§ Aim
Quote exactly, and only, the lines from the one with "Continue the Blender" through the end of the listing.

####################

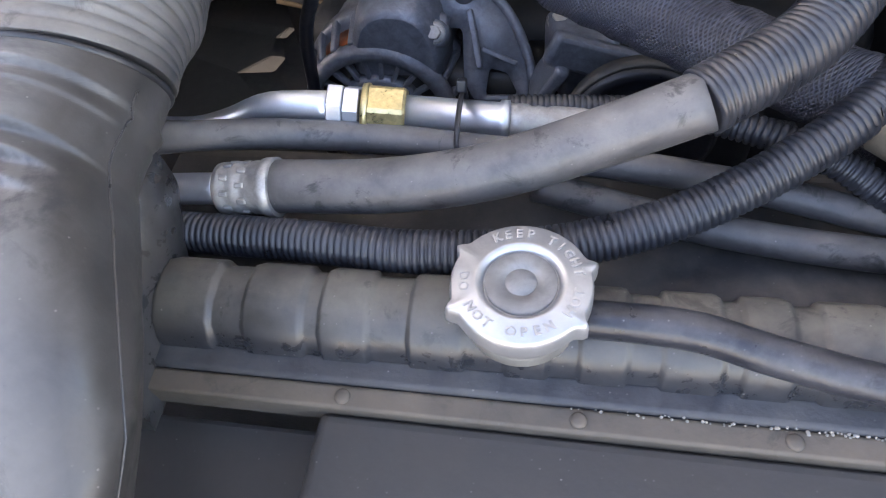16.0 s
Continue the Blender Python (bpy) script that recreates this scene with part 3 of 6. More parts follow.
rings = []
x = -0.25
rib = random.Random(5)
while x < 0.26:
    w = 0.006 + 0.012 * rib.random()
    b = 0.022 + 0.013 * rib.random()
    rings += [tank_ring(x + dx, up, 0.8 * up) for dx, up in ((0, 0), (0.001, 0), (w - 0.001, 0), (w, 0), (w + 0.0012, 0.002), (w + 0.003, 0.0024), (w + b - 0.005, 0.0024), (w + b - 0.003, 0.002), (w + b - 0.0015, 0))]
    x += w + b
rings = [[(-0.258, 0.5 * (p[1]) + 0.0, min(p[2], 1.012)) for p in rings[0]]] + rings
last = rings[-1][0][0]
rings += [tank_ring(last + dx, up, 0.8 * up) for dx, up in ((0.004, 0), (0.0055, 0.002), (0.008, 0.0026))] + [tank_ring(0.376, 0.0026, 0.002)]
rings += [[(0.376 + dx, p[1] * k, 0.978 + (p[2] - 0.978) * k) for p in tank_ring(0.376, 0.0026, 0.002)] for dx, k in ((0.006, 0.985), (0.0105, 0.93), (0.013, 0.84), (0.014, 0.7))]
tank = loft(rings, True, True)
part("top_tank", tank, "tank", rad)
part("slot", prism(rounded([(-0.0028, 0.007), (0.0032, 0.0075), (0.0025, -0.0075), (-0.0035, -0.0065)], 0.002), 0.003, pose(0.3414, 0.0, 1.0353, 5, 0, -8)), "void", rad, "dark moulded slot")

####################

§ Exercise response
Continue the Blender Python (bpy) script that recreates this scene with part 3 of 6. More parts follow.
rings = []
x = -0.25
rib = random.Random(5)
while x < 0.26:
    w = 0.006 + 0.012 * rib.random()
    b = 0.022 + 0.013 * rib.random()
    rings += [tank_ring(x + dx, up, 0.8 * up) for dx, up in ((0, 0), (0.001, 0), (w - 0.001, 0), (w, 0), (w + 0.0012, 0.002), (w + 0.003, 0.0024), (w + b - 0.005, 0.0024), (w + b - 0.003, 0.002), (w + b - 0.0015, 0))]
    x += w + b
rings = [[(-0.258, 0.5 * (p[1]) + 0.0, min(p[2], 1.012)) for p in rings[0]]] + rings
last = rings[-1][0][0]
rings += [tank_ring(last + dx, up, 0.8 * up) for dx, up in ((0.004, 0), (0.0055, 0.002), (0.008, 0.0026))] + [tank_ring(0.376, 0.0026, 0.002)]
rings += [[(0.376 + dx, p[1] * k, 0.978 + (p[2] - 0.978) * k) for p in tank_ring(0.376, 0.0026, 0.002)] for dx, k in ((0.006, 0.985), (0.0105, 0.93), (0.013, 0.84), (0.014, 0.7))]
tank = loft(rings, True, True)
part("top_tank", tank, "tank", rad)
part("slot", prism(rounded([(-0.0028, 0.007), (0.0032, 0.0075), (0.0025, -0.0075), (-0.0035, -0.0065)], 0.002), 0.003, pose(0.3414, 0.0, 1.0353, 5, 0, -8)), "void", rad, "dark moulded slot")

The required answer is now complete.